[PROBLEM REQUIREMENTS] Begin with the line that contains "scene.view_settings.use_white_balance |= len(values)", end with the line that contains "setattr(scene.view_settings, path, value)", and extract exactly that stretch of lines.

[GIVEN INFORMATION]
>>>>>

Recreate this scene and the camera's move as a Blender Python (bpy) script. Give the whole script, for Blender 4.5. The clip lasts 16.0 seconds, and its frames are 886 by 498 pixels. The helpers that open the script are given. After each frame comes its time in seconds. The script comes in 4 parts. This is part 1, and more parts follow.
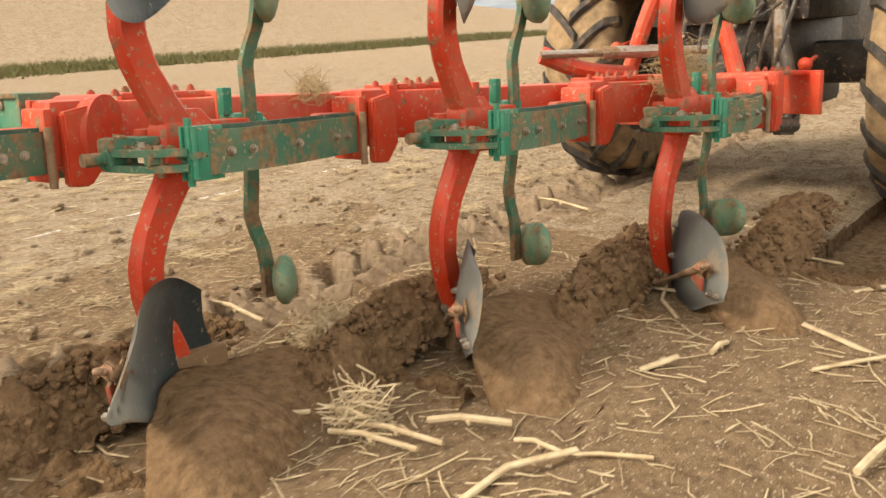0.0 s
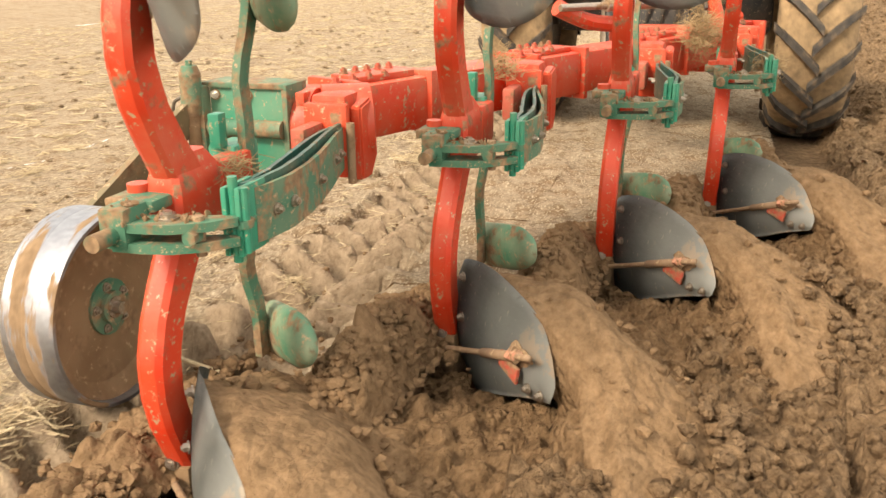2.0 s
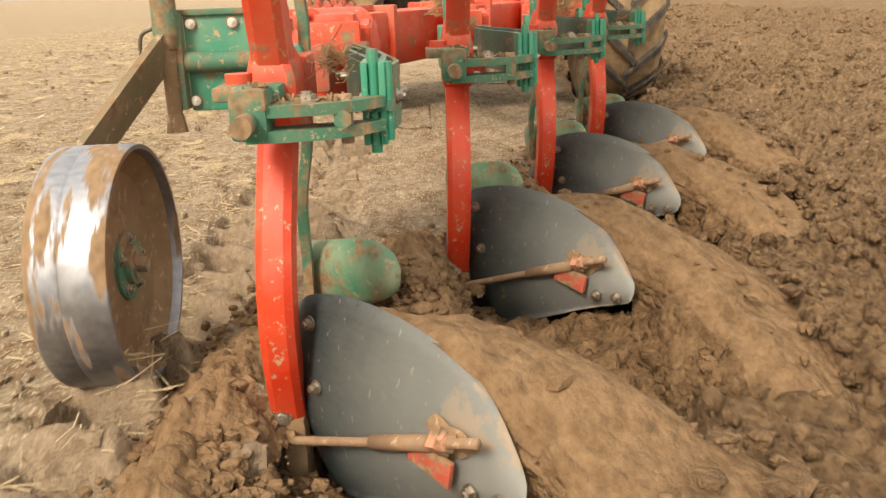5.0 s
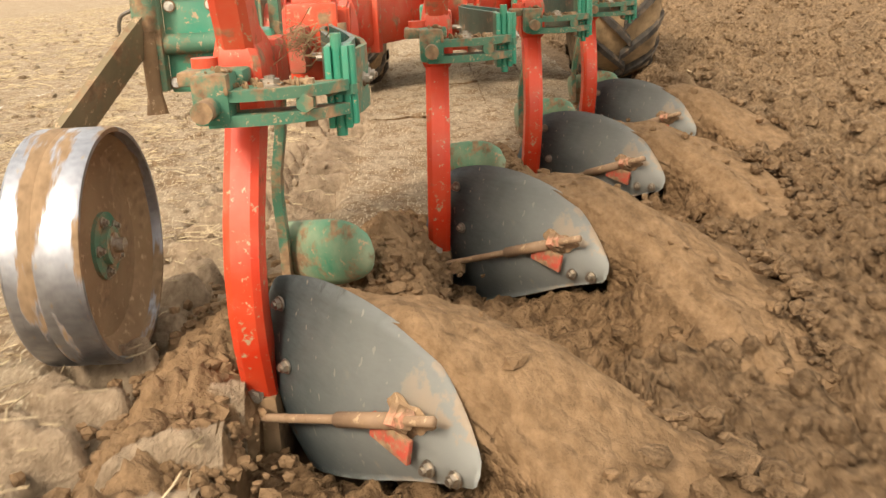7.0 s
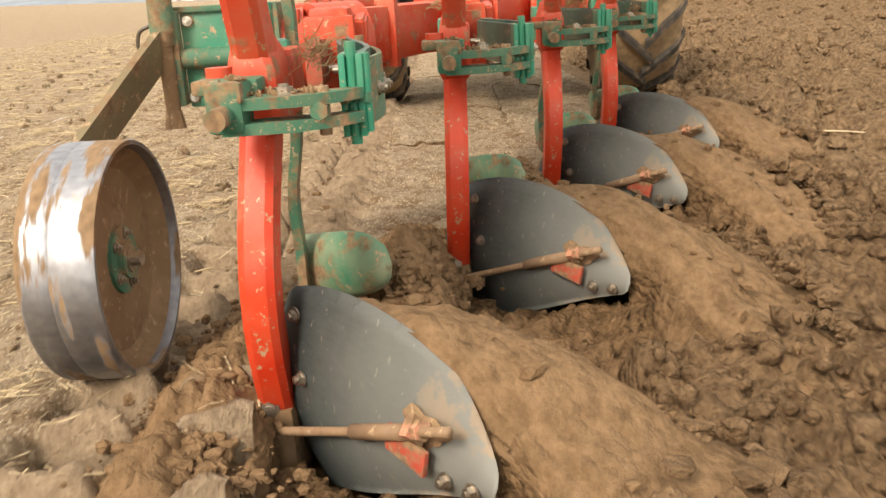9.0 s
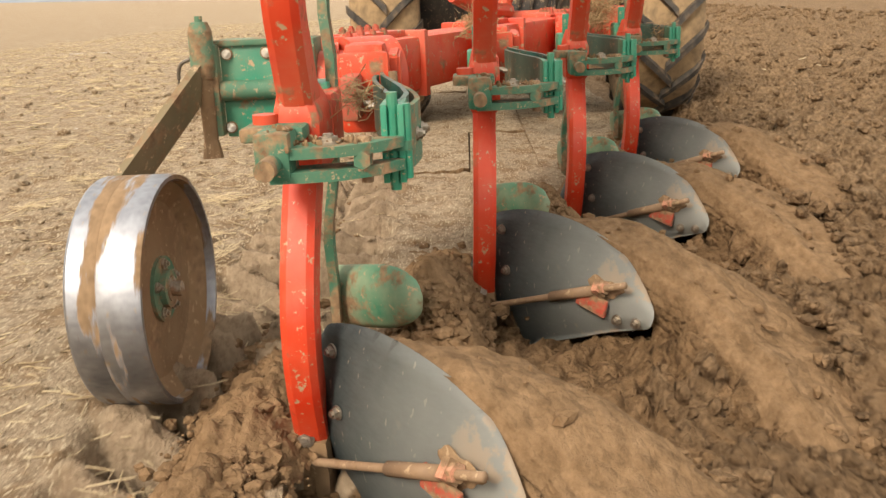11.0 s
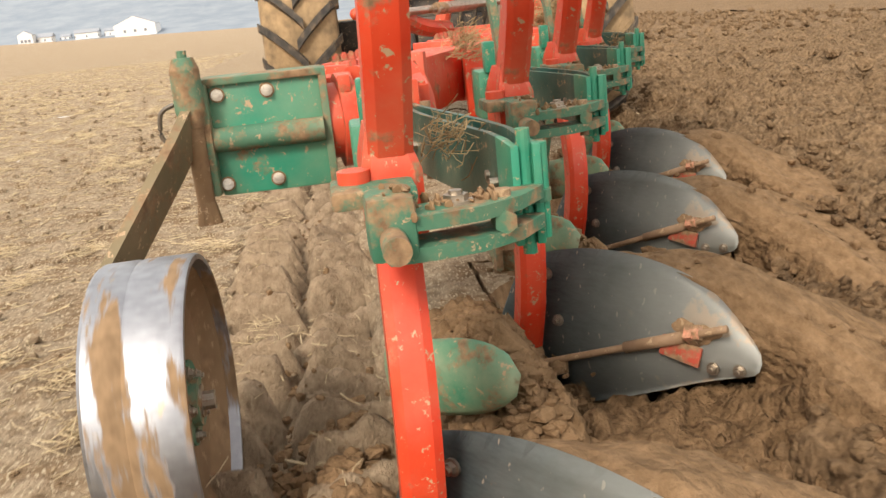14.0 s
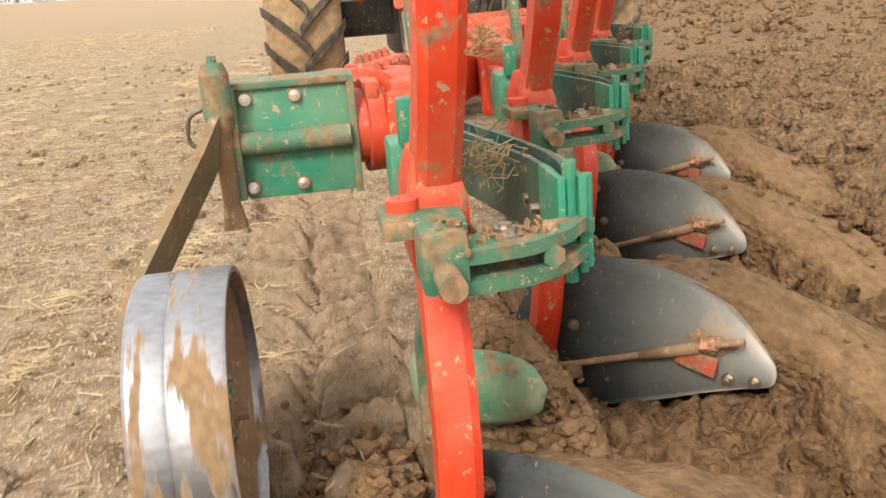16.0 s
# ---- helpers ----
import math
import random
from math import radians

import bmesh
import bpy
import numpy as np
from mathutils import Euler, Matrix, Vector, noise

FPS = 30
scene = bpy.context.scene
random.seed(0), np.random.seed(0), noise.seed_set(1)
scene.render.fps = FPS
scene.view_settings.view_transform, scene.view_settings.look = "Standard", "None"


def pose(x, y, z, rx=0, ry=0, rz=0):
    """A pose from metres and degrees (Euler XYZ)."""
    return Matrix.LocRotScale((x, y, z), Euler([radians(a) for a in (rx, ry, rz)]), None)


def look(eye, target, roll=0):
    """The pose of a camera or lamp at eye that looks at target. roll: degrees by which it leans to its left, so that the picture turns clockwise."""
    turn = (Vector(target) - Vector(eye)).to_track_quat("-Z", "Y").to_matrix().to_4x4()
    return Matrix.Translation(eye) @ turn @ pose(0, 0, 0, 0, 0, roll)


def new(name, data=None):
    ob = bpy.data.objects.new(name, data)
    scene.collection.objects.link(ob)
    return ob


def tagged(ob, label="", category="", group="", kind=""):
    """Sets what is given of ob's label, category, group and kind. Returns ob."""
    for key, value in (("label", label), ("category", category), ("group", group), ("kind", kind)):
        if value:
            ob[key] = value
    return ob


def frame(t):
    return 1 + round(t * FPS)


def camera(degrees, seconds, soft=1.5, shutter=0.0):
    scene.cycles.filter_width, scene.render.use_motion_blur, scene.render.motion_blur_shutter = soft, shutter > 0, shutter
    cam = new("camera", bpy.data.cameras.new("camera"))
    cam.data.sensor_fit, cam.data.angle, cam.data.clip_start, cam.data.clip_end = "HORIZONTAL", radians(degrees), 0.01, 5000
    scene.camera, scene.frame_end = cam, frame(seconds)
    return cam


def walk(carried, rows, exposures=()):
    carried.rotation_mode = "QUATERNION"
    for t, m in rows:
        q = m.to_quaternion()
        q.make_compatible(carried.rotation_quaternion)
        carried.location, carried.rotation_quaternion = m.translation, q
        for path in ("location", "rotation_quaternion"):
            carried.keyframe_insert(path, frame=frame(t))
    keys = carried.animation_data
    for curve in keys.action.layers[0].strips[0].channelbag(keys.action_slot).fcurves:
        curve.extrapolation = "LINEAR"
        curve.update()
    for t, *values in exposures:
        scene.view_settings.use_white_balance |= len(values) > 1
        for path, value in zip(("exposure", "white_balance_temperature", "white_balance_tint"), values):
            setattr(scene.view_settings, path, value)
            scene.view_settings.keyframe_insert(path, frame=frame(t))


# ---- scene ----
# World: x is the way of travel, y to its left, z up; the unploughed field lies at z = 0.
# PATH is the camera's place relative to the plough, which itself moves over the field.
cam = camera(54.2, 16.0, soft=1.5, shutter=0.15)
PATH = [
    (0, (-0.618, -2.847, 0.939), (0.914, -1.624, 0.54), -1.6),
    (0.5, (-0.926, -2.496, 1.117), (0.737, -1.495, 0.637), 0.0),
    (1, (-1.218, -2.084, 1.212), (0.488, -1.199, 0.657), 0.3),
    (1.5, (-1.456, -1.665, 1.262), (0.298, -0.912, 0.665), -0.3),
    (2, (-1.759, -1.209, 1.3), (0.048, -0.636, 0.665), -0.5),
    (2.5, (-2.04, -0.761, 1.258), (-0.177, -0.478, 0.587), -1.8),
    (3, (-2.005, -0.401, 1.104), (-0.131, -0.177, 0.445), -1.8),
    (3.5, (-1.855, -0.289, 1.002), (0.037, -0.085, 0.387), -2.5),
    (4, (-1.725, -0.288, 0.995), (0.188, -0.155, 0.429), -2.4),
    (4.5, (-1.745, -0.324, 0.963), (0.178, -0.27, 0.415), -3.8),
    (5, (-1.83, -0.241, 0.926), (0.088, -0.28, 0.362), -2.1),
    (7.5, (-1.822, -0.344, 0.943), (0.079, -0.357, 0.323), -2.5),
    (8, (-1.798, -0.341, 0.91), (0.117, -0.323, 0.333), -2.6),
    (8.5, (-1.81, -0.349, 0.897), (0.107, -0.316, 0.329), -3.3),
    (11, (-1.878, -0.304, 1.016), (0.04, -0.241, 0.454), -2.4),
    (11.5, (-1.818, -0.251, 0.944), (0.11, -0.145, 0.424), -3.3),
    (12, (-1.714, -0.078, 1.05), (0.224, -0.047, 0.556), -3.0),
    (12.5, (-1.627, 0.085, 1.077), (0.306, -0.023, 0.573), -3.3),
    (13, (-1.464, 0.159, 1.024), (0.468, 0.068, 0.515), -4.4),
    (13.5, (-1.388, 0.173, 1.009), (0.539, 0.043, 0.492), -4.4),
    (14, (-1.406, 0.15, 1.023), (0.509, -0.061, 0.489), -5.8),
    (14.5, (-1.401, 0.141, 1.048), (0.504, -0.038, 0.466), -4.9),
    (15, (-1.444, 0.168, 1.088), (0.458, -0.026, 0.499), -3.9),
    (15.5, (-1.402, 0.231, 1.13), (0.485, -0.003, 0.51), -3.1),
    (16, (-1.388, 0.24, 1.126), (0.505, 0.002, 0.527), -4.4),
]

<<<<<

[REPLY]
        scene.view_settings.use_white_balance |= len(values) > 1
        for path, value in zip(("exposure", "white_balance_temperature", "white_balance_tint"), values):
            setattr(scene.view_settings, path, value)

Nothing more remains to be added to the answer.